In the construction sector, these adhesives are used for bonding materials like steel, concrete, and glass. Their superior durability and resistance to environmental factors make them ideal for use in building facades, roads, and bridges.

E. Marine Industry

In marine applications, nanostructured epoxy adhesives are used for bonding components in boats, ships, and underwater structures. Their resistance to water, moisture, and corrosion is essential for maintaining the longevity of these structures.

5. Challenges and Future Directions

Despite the numerous advantages, the widespread adoption of nanostructured epoxy adhesives faces some challenges:

A. Cost of Production

The incorporation of nanomaterials into epoxy adhesives can increase the production cost. However, as research progresses and manufacturing techniques improve, the cost of production is expected to decrease, making these adhesives more accessible.

B. Consistency and Dispersion of Nanoparticles

Achieving uniform dispersion of nanoparticles within the epoxy matrix is a challenge. Agglomeration of nanoparticles can reduce the effectiveness of the adhesive. Ongoing research is focused on improving the dispersion techniques to ensure consistent performance.

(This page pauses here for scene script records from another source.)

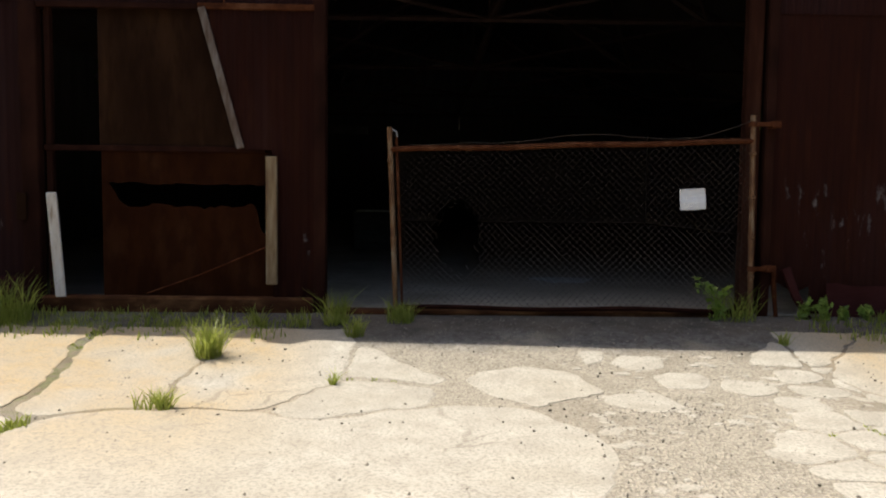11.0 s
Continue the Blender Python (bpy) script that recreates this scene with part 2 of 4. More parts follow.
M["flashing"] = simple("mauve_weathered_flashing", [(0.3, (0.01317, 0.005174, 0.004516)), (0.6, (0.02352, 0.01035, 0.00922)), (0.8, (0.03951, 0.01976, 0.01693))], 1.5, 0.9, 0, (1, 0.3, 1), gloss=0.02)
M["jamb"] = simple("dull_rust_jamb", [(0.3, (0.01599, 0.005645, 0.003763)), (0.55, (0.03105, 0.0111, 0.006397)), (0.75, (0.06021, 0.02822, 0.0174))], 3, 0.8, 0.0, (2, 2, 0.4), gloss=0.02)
M["sill"] = simple("orange_rusted_sill", [(0.3, (0.0252, 0.01008, 0.00504)), (0.5, (0.063, 0.0252, 0.01008)), (0.7, (0.1428, 0.0714, 0.0294))], 3, 0.85, 0.0, (1, 1, 2), gloss=0.06)
M["kick"] = simple("chalky_faded_maroon_strip", [(0.3, (0.03573, 0.01092, 0.0098)), (0.7, (0.06009, 0.02155, 0.01988))], 3, 0.85, 0.0, (0.5, 1, 1), gloss=0.02, grain=11)
M["track"] = simple("greasy_black_steel", [(0.3, (0.006, 0.004, 0.003)), (0.7, (0.015, 0.010, 0.007))], 6, 0.9, gloss=0.01)
M["pale_patch"] = simple("pale_patch_surface", [(0.3, (0.22, 0.21, 0.20)), (0.7, (0.50, 0.49, 0.47))], 4, 0.9)
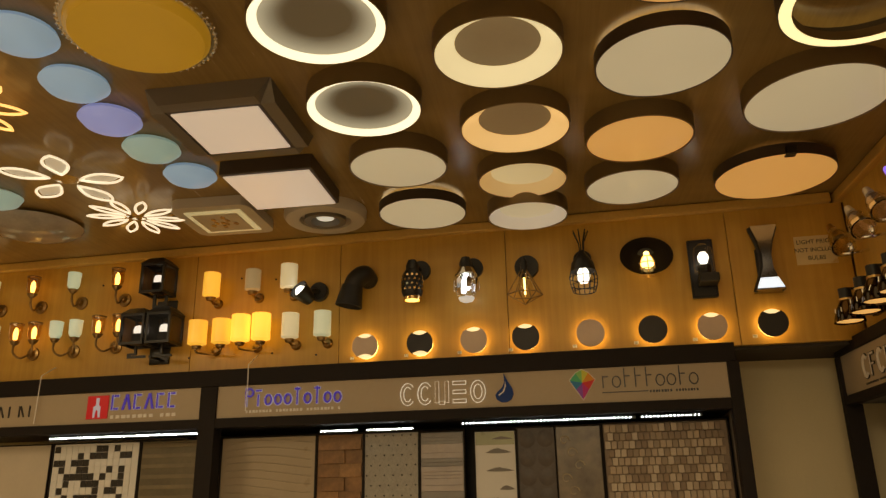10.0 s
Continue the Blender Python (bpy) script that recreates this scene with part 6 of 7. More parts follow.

C. Regulatory and Safety Concerns

The use of nanoparticles in adhesives raises concerns about their environmental impact and health safety. Regulatory agencies are continuously evaluating the safety of nanomaterials, and guidelines will be established to ensure the safe use of nanostructured epoxy adhesives.

6. Conclusion

Nanostructured epoxy adhesives represent a significant advancement in bonding technology. By incorporating nanomaterials like silica, carbon nanotubes, graphene, and titanium dioxide, these adhesives offer improved mechanical strength, thermal stability, chemical resistance, and electrical conductivity. As a result, they find applications in a wide range of industries, including automotive, aerospace, electronics, and construction. While challenges related to cost and nanoparticle dispersion exist, the continued development of nanostructured epoxy adhesives promises even more innovative and high-performance solutions for bonding applications in the future.